At the post-fight press conference, a weary Holmes, face puffy, eyes bloodshot, lips swollen, seemed at a loss for his performance. “I made a lot of mistakes in the fight,” he said. “I’m not making any excuses. Maybe I took him too lightly. In the future, I’ll be much better. I know how to fight, I know how to win. But I got hit with some shots I wasn’t supposed to get hit with. He hit me with a good right hand in that first round. I admit I was stunned. The only thing I did for Weaver was build up his confidence. Now I’ve got to go back to the drawing board, work on my lateral movement.” Later, Holmes would claim that he entered the ring suffering from the flu, which seemed odd since it was June, long past flu season on the East Coast. He ended his postmortem by announcing that he would not be ready to face Shavers on September 14.
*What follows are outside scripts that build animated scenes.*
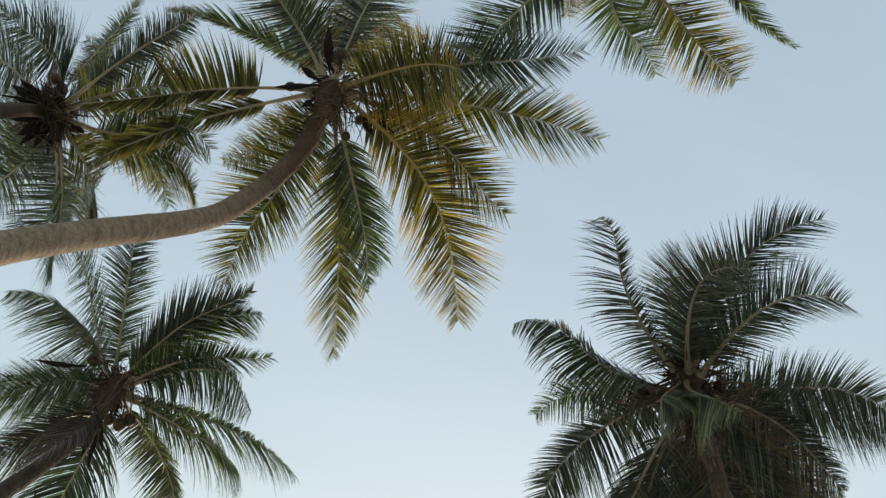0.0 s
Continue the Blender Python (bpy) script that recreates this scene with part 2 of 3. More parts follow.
# palms
def palm(way, thick, label, bark, shags=0):
    """A coconut palm: an Empty at the foot with a ringed trunk along way, which leads from the crown down to the foot."""
    foot = Vector(way[-1])
    root = new("palm_tree")
    root.location = foot
    tagged(root, label, "palm tree", "coconut palms")
    line = even(spline(list(reversed(way)), 24), 0.028)
    top = len(line) - 1
    pts, radii, scars = [], [], []
    ring = 0.0
    scar = 0.07
    for i, p in enumerate(line):
        u = i / top
        ring += 0.028
        if ring > scar:
            ring, scar = 0.0, rng.uniform(0.045, 0.085)
        lip = 1.013 if ring < 0.03 else (1.0 if ring < 0.06 else 0.994)
        scars.append(1.0 if ring < 0.029 else 0.0)
        r = thick * (1.06 - 0.44 * u - 0.16 * max(0.0, (u - 0.7) / 0.3) ** 1.5) * lip + thick * 0.5 * math.exp(-u * 18) + thick * 0.08 * math.exp(-(1 - u) * 30)
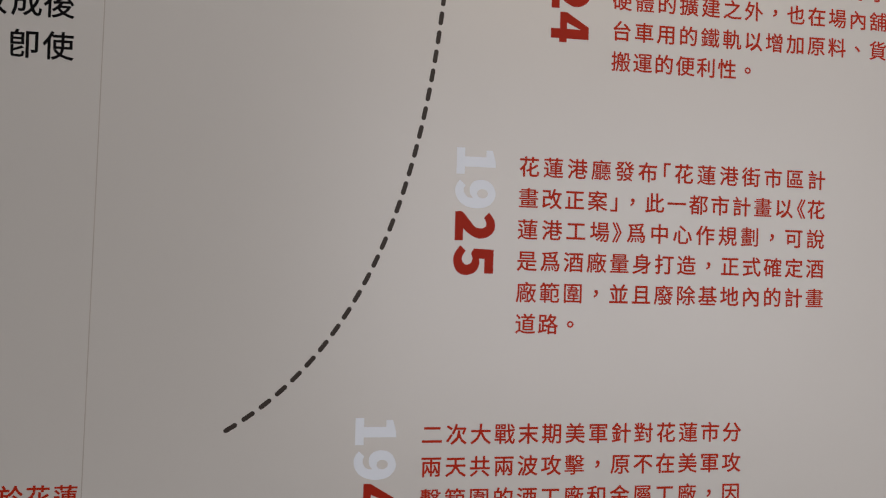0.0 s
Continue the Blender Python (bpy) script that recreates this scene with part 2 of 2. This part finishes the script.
CAP = 0.0507
year(0.0377, 1.958, "1924", CAP, True, "pale and red year 1924 reading downwards on white board")
year(-0.0806, 1.6531, "1925", CAP, True, "pale and red year 1925 reading downwards on white board")
year(-0.1977, 1.3118, "1944", CAP, True, "pale and red year 1944 reading downwards on white board")
year(0.8025, 1.8550, "1951", 0.0358, False, "small upright pale and red year 1951 on white board")
year(0.7985, 1.6050, "195", 0.0358, False, "small upright unfinished pale and red year on white board")
year(0.7226, 1.4058, "19", CAP, True, "pale figures of a year reading downwards on white board")

text_block(0.1195, 1.9373, ["專賣局收購《花蓮港工場》後，卽", "開始一連串的建設工程，除了軟", "硬體的擴建之外，也在場內舖設", "台車用的鐵軌以增加原料、貨物", "搬運的便利性。"],
           "red Chinese text beside the year 1924, five lines on white board")
text_block(0.0, 1.6325, ["花蓮港廳發布「花蓮港街市區計", "畫改正案」，此一都市計畫以《花", "蓮港工場》爲中心作規劃，可說", "是爲酒廠量身打造，正式確定酒", "廠範圍，並且廢除基地內的計畫", "道路。"],
           "red Chinese text beside the year 1925, six lines on white board")
text_block(-0.116, 1.2907, ["二次大戰末期美軍針對花蓮市分", "兩天共兩波攻擊，原不在美軍攻", "擊範圍的酒工廠和金屬工廠，因", "當時日本兵在酒廠屋頂以步槍攻", "擊飛機，以致遭轟炸攻擊，多處", "被炸毀，木造建築皆燒光，只有",
                            "米酒工廠以北的淸酒工廠（第24", "棟）、鍋爐室（第26棟）、煙囪和", "現在的木造小屋群完好。"],
           "red Chinese text beside the year 1944, nine lines on white board", row=0.0405)

# texts on the neighbouring boards, as far as they come into view
block = empty("text_block", 0.7988, 1.8138, "red Chinese text under the small year 1951", "wall text", "timeline texts")
for n, text in enumerate(("花蓮大地", "廠也遭受", "、半製品")):
    line_of_text(block, text, -0.0401 * n, gap=0.0038)
block = empty("text_block", 0.8012, 1.5759, "red Chinese text of two lines under a small year", "wall text", "timeline texts")
for n, text in enumerate(("酒廠再", "賣局酒")):
    line_of_text(block, text, -0.0411 * n, gap=0.0038)
block = empty("text_block", 0.8003, 1.3867, "red Chinese text beside a pale turned year", "wall text", "timeline texts")
for n, text in enumerate(("台灣", "求換")):
    line_of_text(block, text, -0.041 * n, gap=0.0035)
block = empty("text_block", -0.5740, 1.7905, "large black Chinese text of two lines on white board", "wall text", "timeline texts")
line_of_text(block, "改", 0.0068, em=0.0352, mat=BLACK, x=-0.0722)
line_of_text(block, "成後", 0.0068, em=0.0352, gap=-0.0002, mat=BLACK, x=-0.0341)
line_of_text(block, "卽使", -0.0424, em=0.0352, gap=0.0020, mat=BLACK, x=-0.0356)
block = empty("text_block", -0.6035, 1.2228, "single line of red Chinese text near the board's edge", "wall text", "timeline texts")
line_of_text(block, "於花蓮", 0, gap=0.0023)

# ---- the dashed line that sweeps down beside the years ----
dashed = empty("dashed_line", -0.35, 1.30, "dark brown curved line of short rounded dashes on white board", "dashed line")


def dash_mesh(length, width):
    bm = bmesh.new()
    r, ring = width / 2, []
    for sign in (1, -1):
        for n in range(9):
            a = -math.pi / 2 + n * math.pi / 8
            ring.append(bm.verts.new((sign * ((length / 2 - r) + r * math.cos(a)), 0.00005, sign * r * math.sin(a))))
    face = bm.faces.new(ring)
    made = bmesh.ops.extrude_face_region(bm, geom=[face])
    for v in made["geom"]:
        if isinstance(v, bmesh.types.BMVert):
            v.co.y = -THICK
    bmesh.ops.recalc_face_normals(bm, faces=bm.faces[:])
    mesh = bpy.data.meshes.new("dash")
    bm.to_mesh(mesh)
    bm.free()
    mesh.materials.append(DARK)
    return mesh


def sweep(u):
    """The place on the line at u: one cubic curve from its lower end upwards, then a straight end."""
    a, b, c, d = ((-0.3469, 1.3006), (-0.1203, 1.4424), (-0.1065, 1.7873), (-0.0938, 1.9517))
    if u > 1:  # straight on above the curve
        return tuple(d[k] + 3 * (u - 1) * (d[k] - c[k]) for k in (0, 1))
    return tuple((1 - u) ** 3 * a[k] + 3 * u * (1 - u) ** 2 * b[k] + 3 * u * u * (1 - u) * c[k] + u**3 * d[k] for k in (0, 1))


dash, gone, last = dash_mesh(0.0178, 0.0058), 0.02451, sweep(0)
for n in range(9401):
    x, z = sweep(n / 7000)
    gone += math.hypot(x - last[0], z - last[1])
    if gone >= 0.02451:
        gone -= 0.02451
        ahead = sweep(n / 7000 + 0.001)
        ob = new("dash", dash)
        ob.parent = dashed
        ob.location = (x + 0.35, 0, z - 1.30)
        ob.rotation_euler = (0, -math.atan2(ahead[1] - z, ahead[0] - x), 0)
    last = (x, z)


# ---- small marks on the boards ----


def mark(name, x, z, wide, high, lean, label):
    """A dab of dirt with a ragged outline, barely proud of the board."""
    bm, rng = bmesh.new(), random.Random(round(x * 1000))
    rim = []
    for n in range(14):
        a, r = n * math.pi / 7, 0.75 + 0.5 * rng.random()
        rim.append(bm.verts.new((wide / 2 * r * math.cos(a), -0.00006 - 0.00002 * rng.random(), high / 2 * r * math.sin(a))))
    middle = bm.verts.new((0, -0.0002, 0))
    for n in range(14):
        bm.faces.new((middle, rim[n], rim[(n + 1) % 14]))
    bmesh.ops.recalc_face_normals(bm, faces=bm.faces[:])
    ob = linked(name, bm, SMEAR if name == "smudge" else SPECK)
    ob.matrix_world = pose(x, 0, z, 0, lean, 0)
    return tagged(ob, label, "mark", "marks on the boards")


mark("smudge", 0.252, 0.941, 0.0042, 0.0014, -8, "faint grey smudge under the text on white board")
mark("smudge", 0.272, 0.914, 0.0018, 0.0014, 30, "faint grey smudge under the text on white board")
mark("speck", -0.1160, 0.981, 0.0014, 0.0012, 0, "tiny dark speck above the text's last line")
mark("speck", 0.7082, 1.885, 0.0016, 0.0024, 0, "tiny dark speck on the joint between boards")
mark("speck", 0.393, 1.897, 0.0009, 0.0009, 0, "tiny dark speck between red characters")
This is how Larry Holmes made his marquee debut at Madison Square Garden in the City That Never Sleeps: maligned by the networks, participating in another out-bet fight, suffering a punctured eardrum, with an already-shaky reputation sent plunging by an anonymous journeyman, and with uncertain financial rewards. Eventually, Holmes claimed to have netted $250,000 from the Weaver battle. If so, it could only have been because of one reason: ABC purchased delayed rights to the fight, one of the lost heavyweight classics, and broadcast it on “Wide World of Sports.”